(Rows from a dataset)

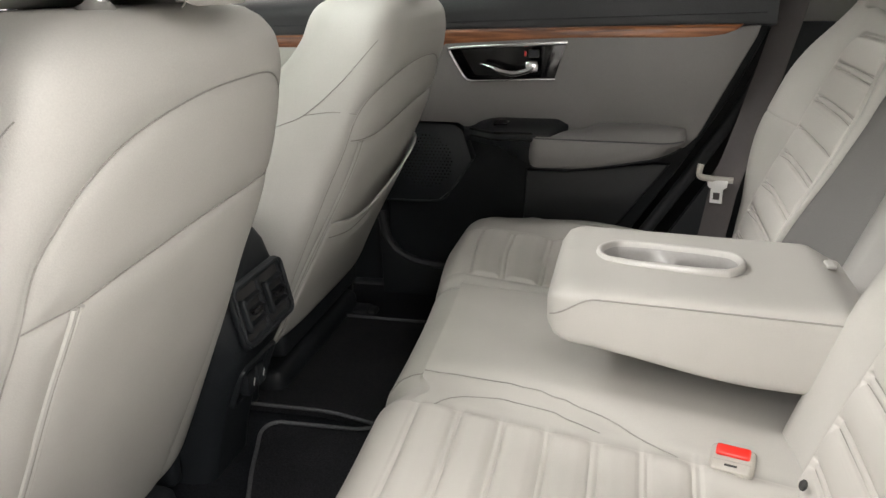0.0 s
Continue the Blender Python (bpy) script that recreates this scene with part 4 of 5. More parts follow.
def rear_back(sgn, edges, panel, ptop, r_in, crown, drop, parent, label):
    """One backrest of the bench: padded, with a ribbed centre panel let in by a seam. Tables give, by height, how far from the car's
    middle the backrest and its panel begin and end."""
    top = (crown - BZ) / BC
    grooves = [g - drop for g in GROOVES]
    ss = set(np.linspace(0, 1, 150))
    ss |= {(g + d - BZ) / BC / top for g in grooves for d in np.linspace(-0.012, 0.012, 23)}
    ss |= {(ptop + d - BZ) / BC / top for d in np.linspace(-0.012, 0.012, 17)}
    ss = np.array(sorted(k for k in ss if 0 <= k <= 1))
    dense_to = lambda n, a, b: np.linspace(0, 1, n) if not (a or b) else (1 - np.cos(np.linspace(0, math.pi if a and b else math.pi / 2, n))) / (2 if a and b else 1)
    q = np.r_[0.25 * (1 - dense_to(34, 1, 0)[::-1]), 0.25 + 0.5 * dense_to(90, 1, 1)[1:], 0.75 + 0.25 * dense_to(44, 1, 0)[1:]]
    Q, K = np.meshgrid(q, ss, indexing="ij")
    ze = np.linspace(0.5, 1.25, 200)
    cols = [np.array([lerp_table(tab, z)[k] for z in ze]) for tab in (edges, panel) for k in (0, 1)]

    def at_height(z):
        return [np.interp(z, ze, c) for c in cols]

    def lay(q, k, groove=1.0):
        v0, v1, p0, p1 = at_height(BZ + k * top * BC)
        v = np.where(q < 0.25, v0 + (p0 - v0) * q * 4, np.where(q < 0.75, p0 + (p1 - p0) * (q - 0.25) * 2, p1 + (v1 - p1) * (q - 0.75) * 4))
        mid = 0.5 * (v0 + v1)
        edge = np.zeros_like(v)
        for de, rr in ((v - v0, r_in), (v1 - v, 0.060)):
            edge = edge + rr * (1 - np.sqrt(np.maximum(0, 1 - np.maximum(0, 1 - de / rr) ** 2)))
        L = top - 0.008 * ((v - mid) / 0.25) ** 2 - 0.030 * ramp(v, 0.50, 0.70) - edge * 0.4
        s = k * L
        z = BZ + s * BC
        v0, v1, p0, p1 = at_height(z)
        v = np.where(q < 0.25, v0 + (p0 - v0) * q * 4, np.where(q < 0.75, p0 + (p1 - p0) * (q - 0.25) * 2, p1 + (v1 - p1) * (q - 0.75) * 4))
        f = np.minimum(v - p0, p1 - v)
        d = ptop - z
        r = 0.036
        inside = np.where((f < r) & (d < r), r - np.hypot(r - f, r - d), np.minimum(f, d))
        rel = (0.010 + 0.014 * (1 - ramp(z, 0.84, 1.0))) * ramp(-f, 0.0, 0.055) * (1 - 0.75 * ramp(z, 1.0, 1.15))
        rel = rel + np.where(v > 0.5 * (p0 + p1), 0.040 * ramp(v - p1, 0.0, 0.10) * (1 - ramp(z, 0.97, 1.16)), 0)
        rel = rel + 0.0050 * ramp(inside, 0, 0.009) - 0.0048 * bell(inside, 0.0028) - 0.0012 * bell(inside, 0.010)
        m = ramp(inside, 0.005, 0.011)
        for n, g in enumerate(grooves):
            h = 0.0 if n == 2 else 0.0050
            off = np.maximum(abs(z - g) - h, 0)
            rel = rel - m * (0.0042 * groove * (bell(z - g - h, 0.0017) + bell(z - g + h, 0.0017)) * (0.6 if n == 2 else 1) + 0.0072 * np.exp(-off / 0.011))
        rel = rel - 0.0022 * bell(z - grooves[2] + 0.004, 0.0024) * ramp(-f, 0.0, 0.004)
        rel = rel + 0.012 * np.sin(math.pi * np.clip((z - 0.6) / 0.55, 0, 1))
        return np.stack([BX + s * BS - (rel - edge) * BC, sgn * v, BZ + s * BC + (rel - edge) * BS], -1), inside, edge, s, v

    P, inside, edge, S, V = lay(Q, K)
    # roll over the top and down the rear
    cx, cz, r = BX + S[:, -1] * BS, BZ + S[:, -1] * BC, 0.05
    ex, back = edge[:, -1], []
    for a in np.radians(np.linspace(20, 180, 14)):
        nx, nz = -BC * math.cos(a) + BS * math.sin(a), BS * math.cos(a) + BC * math.sin(a)
        back.append(np.stack([cx + BC * r + nx * (r - ex * 0.8), sgn * V[:, -1], cz - BS * r + nz * (r - ex * 0.8) * 0.8], -1))
    back.append(np.stack([np.full(len(q), BX + 0.14), sgn * V[:, 0], np.full(len(q), BZ - 0.01)], -1))
    b = dense("backrest", np.concatenate([P, np.stack(back, 1)], 1), LEATHER, parent, label, 70, False)
    b.data.materials.append(LEATHER_PERF_LIT)
    for f in b.data.polygons:
        c = f.center
        if c.x < BX + (c.z - BZ) / BC * BS + 0.03:
            _, _, p0, p1 = at_height(c.z)
            if p0 + 0.004 < abs(c.y) < p1 - 0.004 and c.z < ptop - 0.004 and math.hypot(max(0, 0.036 - min(abs(c.y) - p0, p1 - abs(c.y))), max(0, 0.036 - ptop + c.z)) < 0.034:
                f.material_index = 1
    # thread lying in the stitched grooves; its dark tone also stands for shade there
    for n, g in enumerate(grooves):
        for h in ((0.0,) if n == 2 else (-0.0050, 0.0050)):
            line, ins, *_ = lay(np.linspace(0.02, 0.98, 160), np.full(160, (g + h - BZ) / BC / top))
            line = [tuple(p) for p, i in zip(line, ins) if i > 0.010]
            part("rib_seam", tube(line[::3], 0.0007, 5), SEAM, b)
    # grey side wall, darkened for shade, that slants back to the armrest hollow
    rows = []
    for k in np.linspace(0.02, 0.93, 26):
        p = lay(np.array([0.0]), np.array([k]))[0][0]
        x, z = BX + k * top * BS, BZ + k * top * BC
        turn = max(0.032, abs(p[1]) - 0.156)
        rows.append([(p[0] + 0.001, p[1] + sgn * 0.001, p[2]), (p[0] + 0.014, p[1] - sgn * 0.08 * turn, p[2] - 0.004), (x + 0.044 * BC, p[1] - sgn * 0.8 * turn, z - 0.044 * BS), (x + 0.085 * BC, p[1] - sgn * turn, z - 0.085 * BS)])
    sp = part("inner_side", grid(rows), SIDE_SHADE, b, "grey vinyl side of the backrest, darkened as shade")
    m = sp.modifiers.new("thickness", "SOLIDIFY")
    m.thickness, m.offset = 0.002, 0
    return b


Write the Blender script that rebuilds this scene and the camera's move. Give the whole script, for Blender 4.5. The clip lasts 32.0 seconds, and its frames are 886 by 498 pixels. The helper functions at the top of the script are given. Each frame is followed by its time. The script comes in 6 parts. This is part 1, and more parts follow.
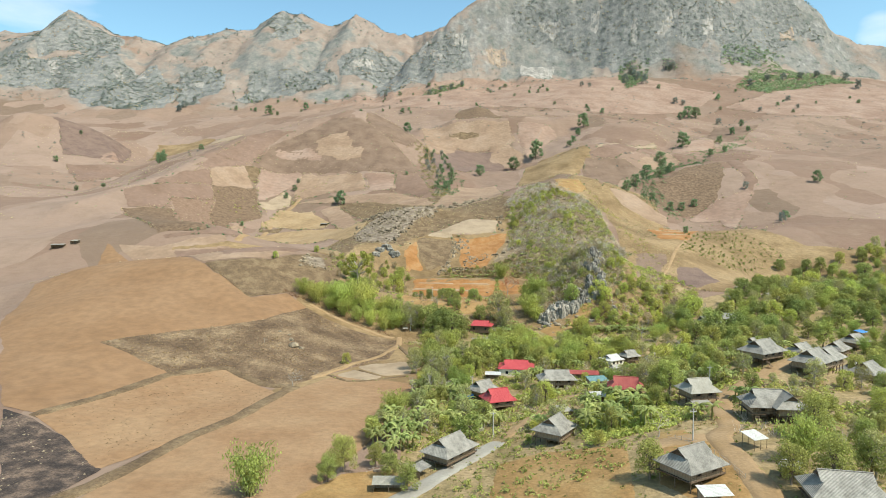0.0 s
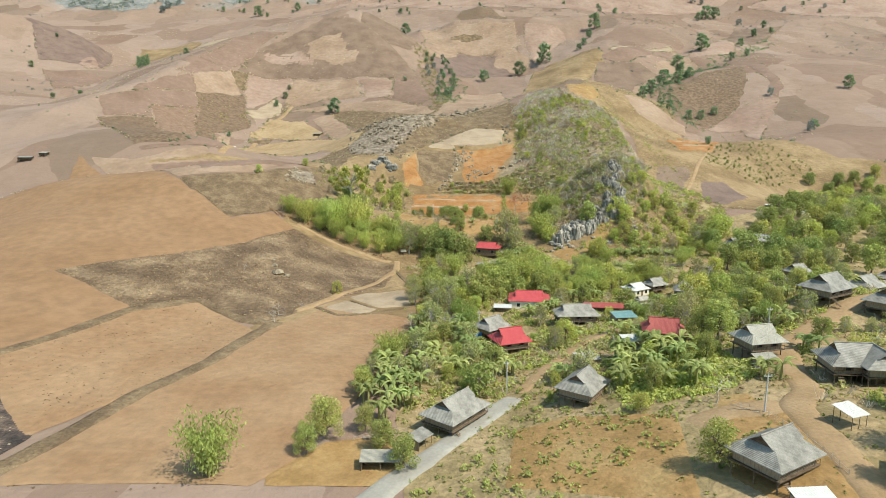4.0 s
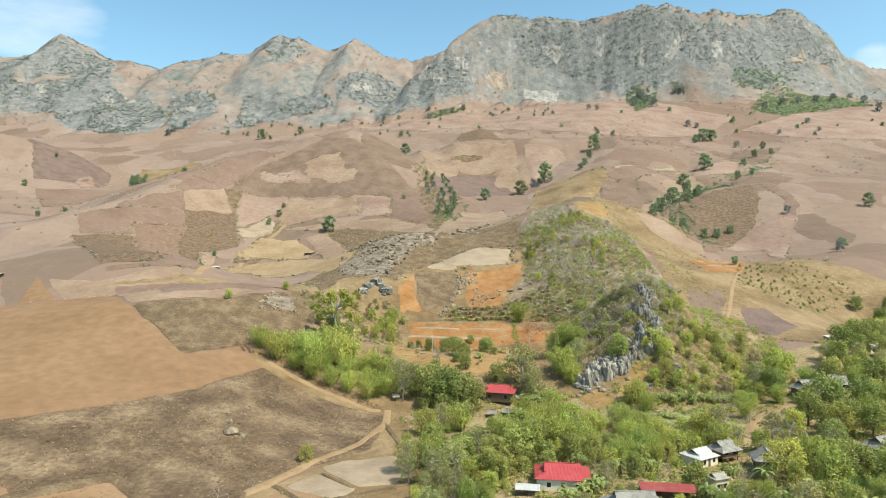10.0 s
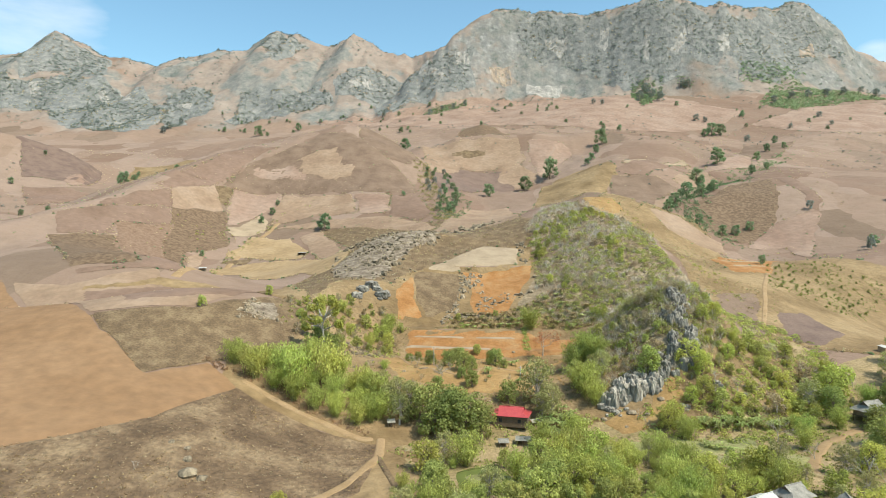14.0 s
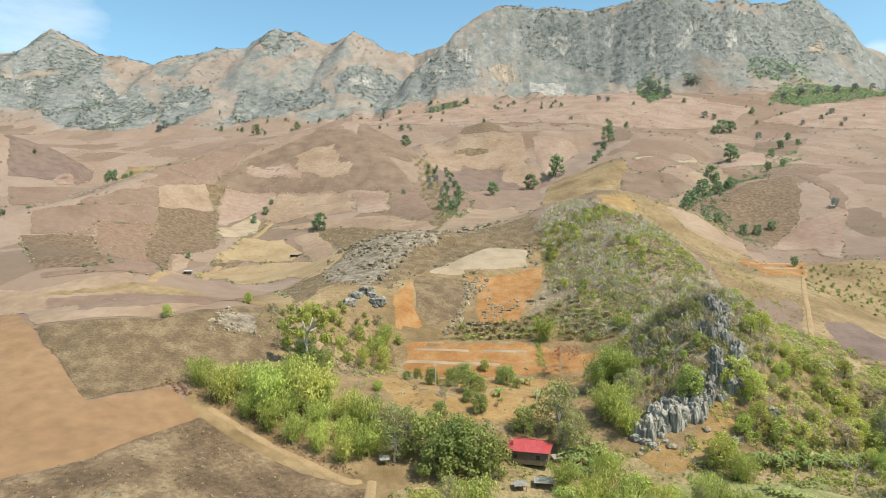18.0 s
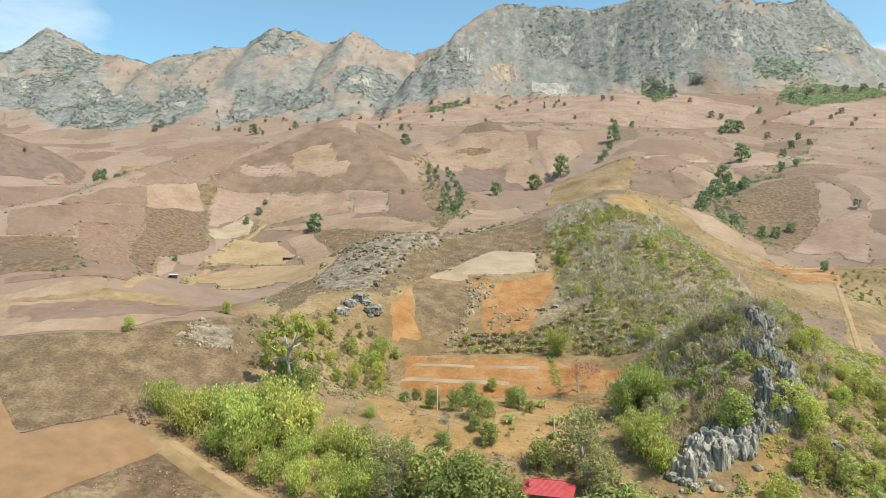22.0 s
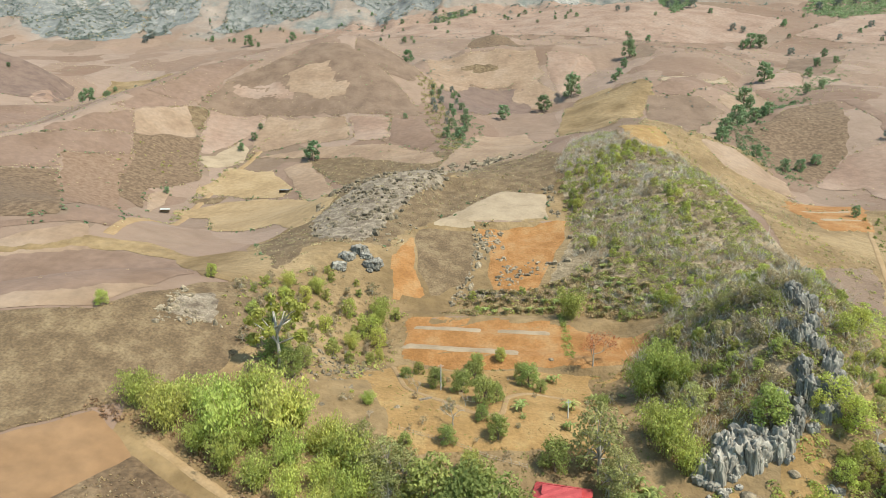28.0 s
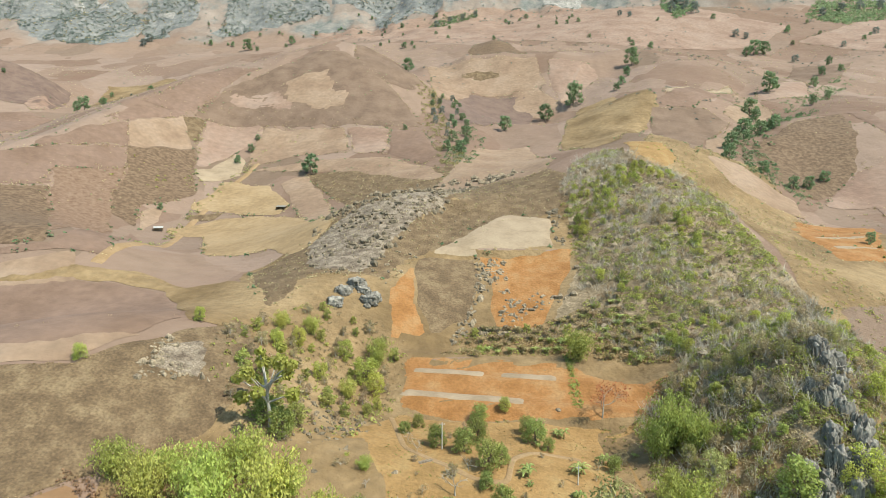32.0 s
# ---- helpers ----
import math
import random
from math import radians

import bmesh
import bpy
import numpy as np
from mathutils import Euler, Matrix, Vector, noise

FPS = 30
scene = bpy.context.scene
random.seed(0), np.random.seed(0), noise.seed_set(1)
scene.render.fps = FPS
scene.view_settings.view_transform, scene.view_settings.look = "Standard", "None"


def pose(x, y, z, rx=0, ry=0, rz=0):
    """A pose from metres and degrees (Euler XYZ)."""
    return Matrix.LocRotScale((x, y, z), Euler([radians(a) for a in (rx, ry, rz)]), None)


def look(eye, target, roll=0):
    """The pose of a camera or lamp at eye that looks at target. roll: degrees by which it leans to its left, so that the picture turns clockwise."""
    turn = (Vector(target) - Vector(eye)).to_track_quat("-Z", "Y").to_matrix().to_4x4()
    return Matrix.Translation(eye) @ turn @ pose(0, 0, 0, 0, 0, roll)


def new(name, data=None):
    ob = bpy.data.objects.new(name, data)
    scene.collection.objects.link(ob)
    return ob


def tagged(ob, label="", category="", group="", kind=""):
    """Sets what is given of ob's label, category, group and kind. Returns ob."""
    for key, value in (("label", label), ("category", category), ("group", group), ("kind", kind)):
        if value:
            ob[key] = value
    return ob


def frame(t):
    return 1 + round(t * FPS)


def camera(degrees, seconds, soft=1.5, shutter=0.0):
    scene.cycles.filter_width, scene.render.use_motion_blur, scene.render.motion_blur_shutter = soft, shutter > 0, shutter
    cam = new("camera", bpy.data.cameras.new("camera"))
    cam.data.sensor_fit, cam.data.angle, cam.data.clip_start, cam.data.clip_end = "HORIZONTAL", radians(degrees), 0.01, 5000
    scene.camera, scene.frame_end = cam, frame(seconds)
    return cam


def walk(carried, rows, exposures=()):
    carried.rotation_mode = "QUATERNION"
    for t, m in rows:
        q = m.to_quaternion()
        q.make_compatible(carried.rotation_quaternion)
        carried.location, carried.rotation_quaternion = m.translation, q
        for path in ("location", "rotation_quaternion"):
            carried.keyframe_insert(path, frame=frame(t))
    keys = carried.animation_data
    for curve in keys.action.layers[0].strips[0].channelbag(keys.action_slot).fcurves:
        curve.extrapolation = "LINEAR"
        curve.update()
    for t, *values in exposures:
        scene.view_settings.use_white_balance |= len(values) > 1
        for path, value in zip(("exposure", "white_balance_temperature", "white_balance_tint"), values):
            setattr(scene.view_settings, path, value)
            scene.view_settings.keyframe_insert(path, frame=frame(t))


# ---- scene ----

_TASK BRIEF_
Gather up the lines containing the word "category" from these records and copy them.

_TASK ANSWER_
def tagged(ob, label="", category="", group="", kind=""):
    """Sets what is given of ob's label, category, group and kind. Returns ob."""
    for key, value in (("label", label), ("category", category), ("group", group), ("kind", kind)):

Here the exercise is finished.